The rally, organized by College Democrats at IU, Monroe County Democratic party and Monroe County NOW was originally in support of assuring that all legally cast ballots would be counted, but after all the major outlets called the race for Biden on Saturday, they quickly shifted.
“I think we saw the enthusiasm for people making the call, doing their civic duty and voting,” said Jennifer Crossley, the Monroe County Democratic Party Chairwoman. “We wanted to celebrate that.”
Allyson McBride, press secretary for College Democrats at IU, said voting issues are not limited to the few swing states President Donald Trump has been discussing on Twitter.
“Indiana is no stranger to voter suppression,” she said. “But even red states can flip blue sometimes.”

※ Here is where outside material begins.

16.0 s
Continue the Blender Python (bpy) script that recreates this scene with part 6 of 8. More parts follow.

Biden currently leads in Georgia as of Sunday and could potentially pick up the state’s 16 electoral votes. The state will complete a recount, but should Biden win, it will be the first presidential election the state has voted Democratic since 1992. The Biden campaign worked this cycle to increase support among Black Georgians, notably Black women.

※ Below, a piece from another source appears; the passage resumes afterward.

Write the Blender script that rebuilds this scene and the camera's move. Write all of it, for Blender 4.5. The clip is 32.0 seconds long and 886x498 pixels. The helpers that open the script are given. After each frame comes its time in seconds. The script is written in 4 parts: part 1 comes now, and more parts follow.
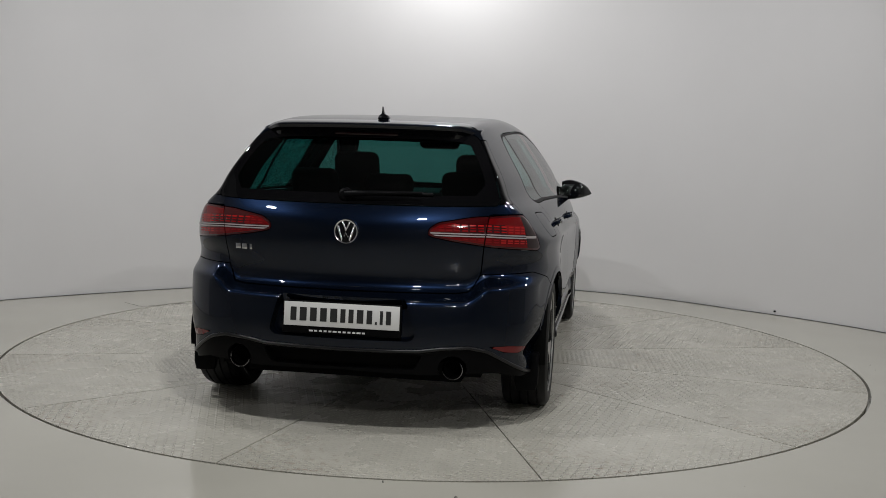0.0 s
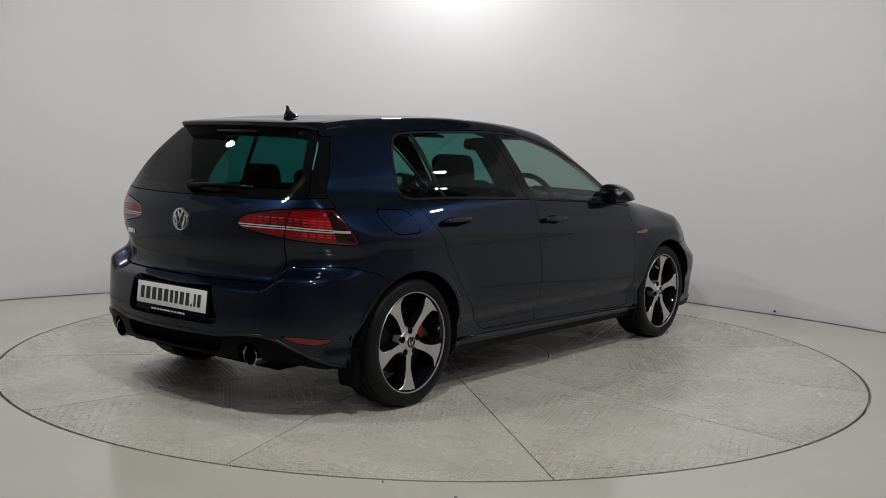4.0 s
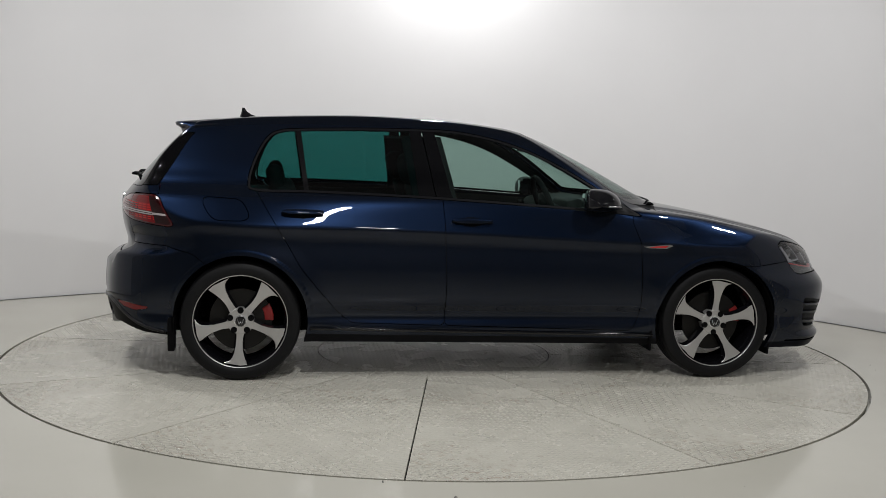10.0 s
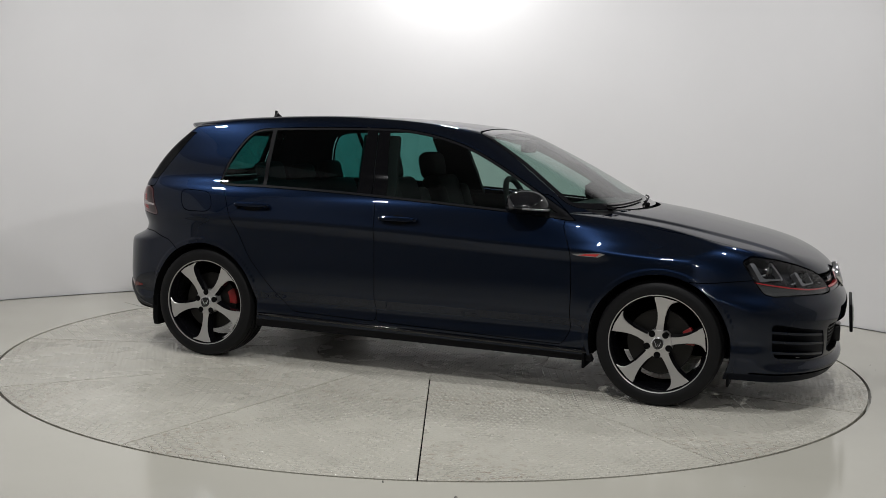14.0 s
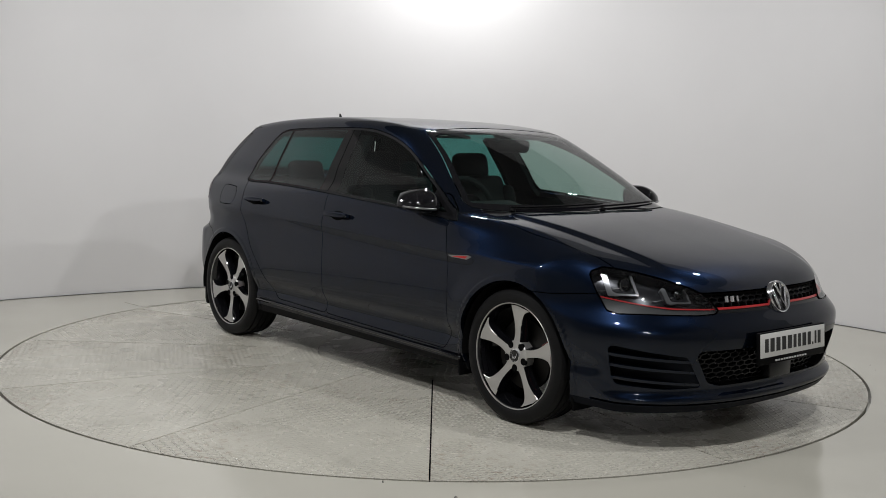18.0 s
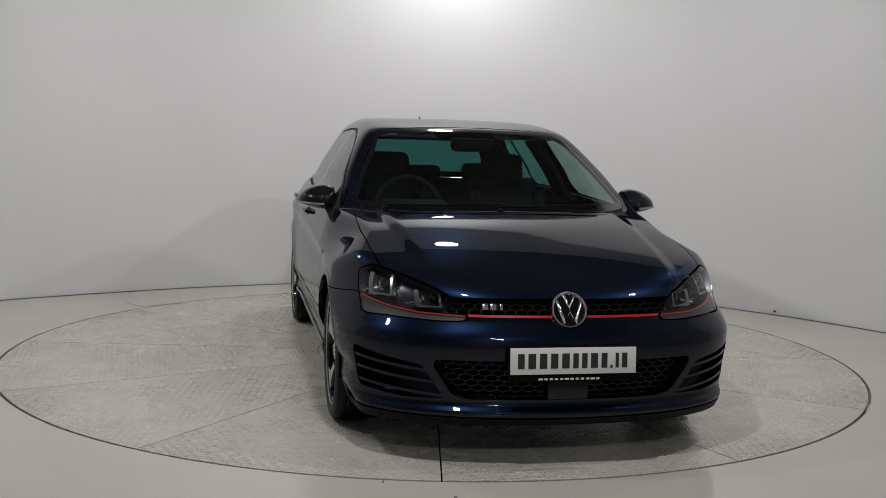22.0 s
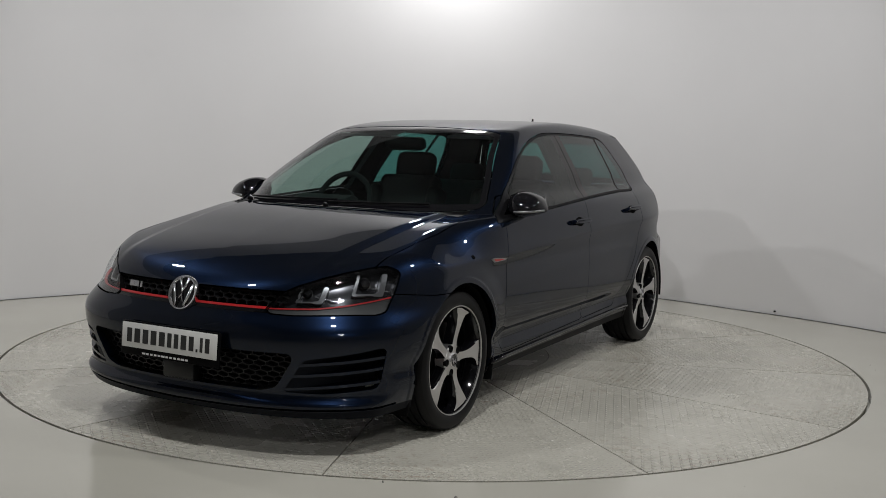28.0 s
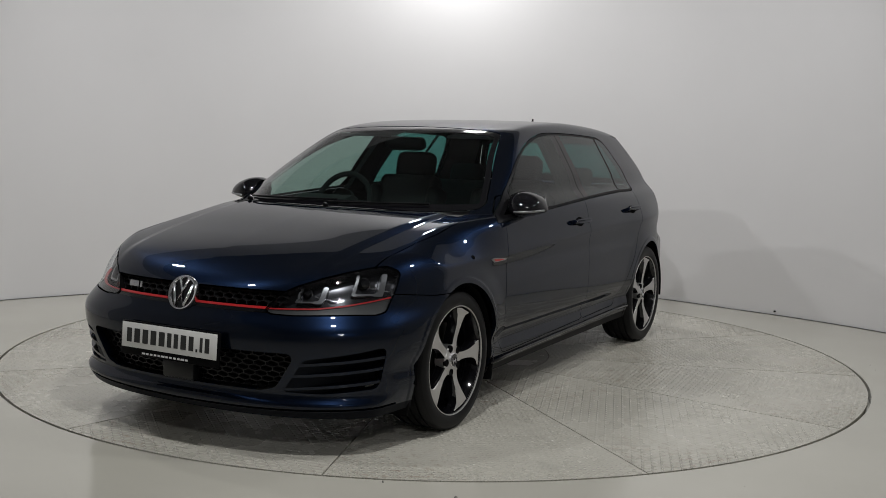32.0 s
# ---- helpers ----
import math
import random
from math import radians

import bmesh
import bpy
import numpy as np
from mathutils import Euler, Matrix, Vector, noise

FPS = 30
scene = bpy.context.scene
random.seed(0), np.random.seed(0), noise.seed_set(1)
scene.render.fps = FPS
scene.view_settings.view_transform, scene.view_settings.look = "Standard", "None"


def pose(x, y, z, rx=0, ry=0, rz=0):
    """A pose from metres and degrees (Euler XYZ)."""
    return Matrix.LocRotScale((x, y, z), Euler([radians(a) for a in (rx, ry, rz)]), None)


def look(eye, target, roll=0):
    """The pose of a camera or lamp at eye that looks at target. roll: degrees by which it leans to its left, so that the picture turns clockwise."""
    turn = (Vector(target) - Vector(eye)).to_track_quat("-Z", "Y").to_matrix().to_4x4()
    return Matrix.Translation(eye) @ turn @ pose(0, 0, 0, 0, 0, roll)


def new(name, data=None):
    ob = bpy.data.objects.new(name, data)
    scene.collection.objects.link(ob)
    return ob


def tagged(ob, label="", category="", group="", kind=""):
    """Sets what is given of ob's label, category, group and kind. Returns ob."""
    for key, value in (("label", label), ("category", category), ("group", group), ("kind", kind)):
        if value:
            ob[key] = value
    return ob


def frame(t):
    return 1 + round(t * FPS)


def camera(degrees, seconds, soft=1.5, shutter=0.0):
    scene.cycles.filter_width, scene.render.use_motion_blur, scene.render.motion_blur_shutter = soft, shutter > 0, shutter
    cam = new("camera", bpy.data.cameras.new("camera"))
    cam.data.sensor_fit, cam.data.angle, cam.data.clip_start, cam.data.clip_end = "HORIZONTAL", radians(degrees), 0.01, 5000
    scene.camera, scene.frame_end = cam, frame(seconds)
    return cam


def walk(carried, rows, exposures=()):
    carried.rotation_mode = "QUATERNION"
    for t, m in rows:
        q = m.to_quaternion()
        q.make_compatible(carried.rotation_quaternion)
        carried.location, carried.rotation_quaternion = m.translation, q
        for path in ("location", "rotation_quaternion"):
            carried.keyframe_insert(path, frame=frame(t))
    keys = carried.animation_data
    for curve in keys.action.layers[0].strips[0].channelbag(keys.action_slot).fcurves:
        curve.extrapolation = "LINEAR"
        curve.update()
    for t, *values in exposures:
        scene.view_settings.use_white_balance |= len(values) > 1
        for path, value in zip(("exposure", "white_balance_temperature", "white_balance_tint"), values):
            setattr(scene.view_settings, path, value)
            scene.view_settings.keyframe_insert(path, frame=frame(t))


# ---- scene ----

# One still camera before a turntable in a round white studio; the car turns with the table.
cam = camera(45.24, 32.0, soft=0.75)
EYE = (0.0, -6.458, 1.310)
AIM = (EYE[0] + math.sin(radians(0.373)), EYE[1] + math.cos(radians(0.373)), EYE[2] - math.tan(radians(5.998)))
VIEW = look(EYE, AIM, 1.567)
walk(cam, [(0.0, VIEW), (32.0, VIEW)], [(0.0, -1.33), (3.5, -1.25), (6.0, -1.06), (9.0, -0.98), (12.0, -0.95), (16.0, -0.95), (19.0, -1.05), (20.0, -1.14), (21.0, -1.30), (23.0, -1.30), (25.0, -1.31), (28.0, -1.26), (32.0, -1.26)])


def heading(t):
    """The car's heading in degrees: an even turn that brakes to a stop at 27.9 s."""
    if t <= 27.2:
        return 80.33 - 7.226 * t
    u = min(t - 27.2, 0.86)
    return 80.33 - 7.226 * 27.2 - 7.226 * (u - u * u / 1.72)


TABLE_R = 2.50
CAR_X, CAR_Y = 0.173, 0.087          # the car stands a little off the table's centre
WALL_X, WALL_Y, WALL_R = -0.09, -0.80, 3.80

# ---------------------------------------------------------------- light
world = bpy.data.worlds.new("world")
scene.world = world
world.use_nodes = True
world.node_tree.nodes["Background"].inputs["Color"].default_value = (0.9, 0.95, 1.0, 1)
world.node_tree.nodes["Background"].inputs["Strength"].default_value = 0.02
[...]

“Black women are the backbone of democracy,” Crossley said. “Step aside. Let us lead. Because we’re coming.”
Crossley, in her speech at the rally, credited Biden’s projected win in Georgia to Stacey Abrams, who unsuccessfully ran for Georgia's governorship in 2018. Abrams quickly became a star in the Democratic Party, giving the Democratic response to Trump’s 2019 State of the Union address.
Crossley said their work is not done yet and that the Indiana Democratic Party needs to take similar steps in Indiana as Democrats did in Georgia.
“One thing we need to do is reach out to people in rural areas,” she said. “But something else we need to do is reach out to people in marginalized communities of color that we have not really reached out to. We can’t just show up and ask them for the vote.”
In recent days, President Trump has been aiming to sow mistrust in mail-in balloting, suggesting, without evidence, there was rampant voter fraud across the country.
“We the people decided,” Crossley said. “If the election were actually rigged, do you think Lindsay Graham and Mitch McConnell would still be there? I think not.”
There is some concern among younger voters that Biden is not progressive enough to make adequate change. McBride addressed this in her speech.
“We can push Joe Biden left,” she said. “Climate change is a good example. Biden and Harris won, and Trump and the rest of the GOP must respect those results.”
Crossley said Trump’s rhetoric about voter fraud will not impede the work the Democratic Party hopes to do over the next few years.
“Let’s count the votes,” she said. “If we have to go for a recount, there’s no problem for us doing that. It’ll just solidify that, again, the people have spoken. After that, we move on. We can’t worry about what was happening with 45. We have to move forward with 46, which is Joe Biden. There’s so much at stake.”
Editor's note: Allyson McBride is the current opinion desk editor at the Indiana Daily Student.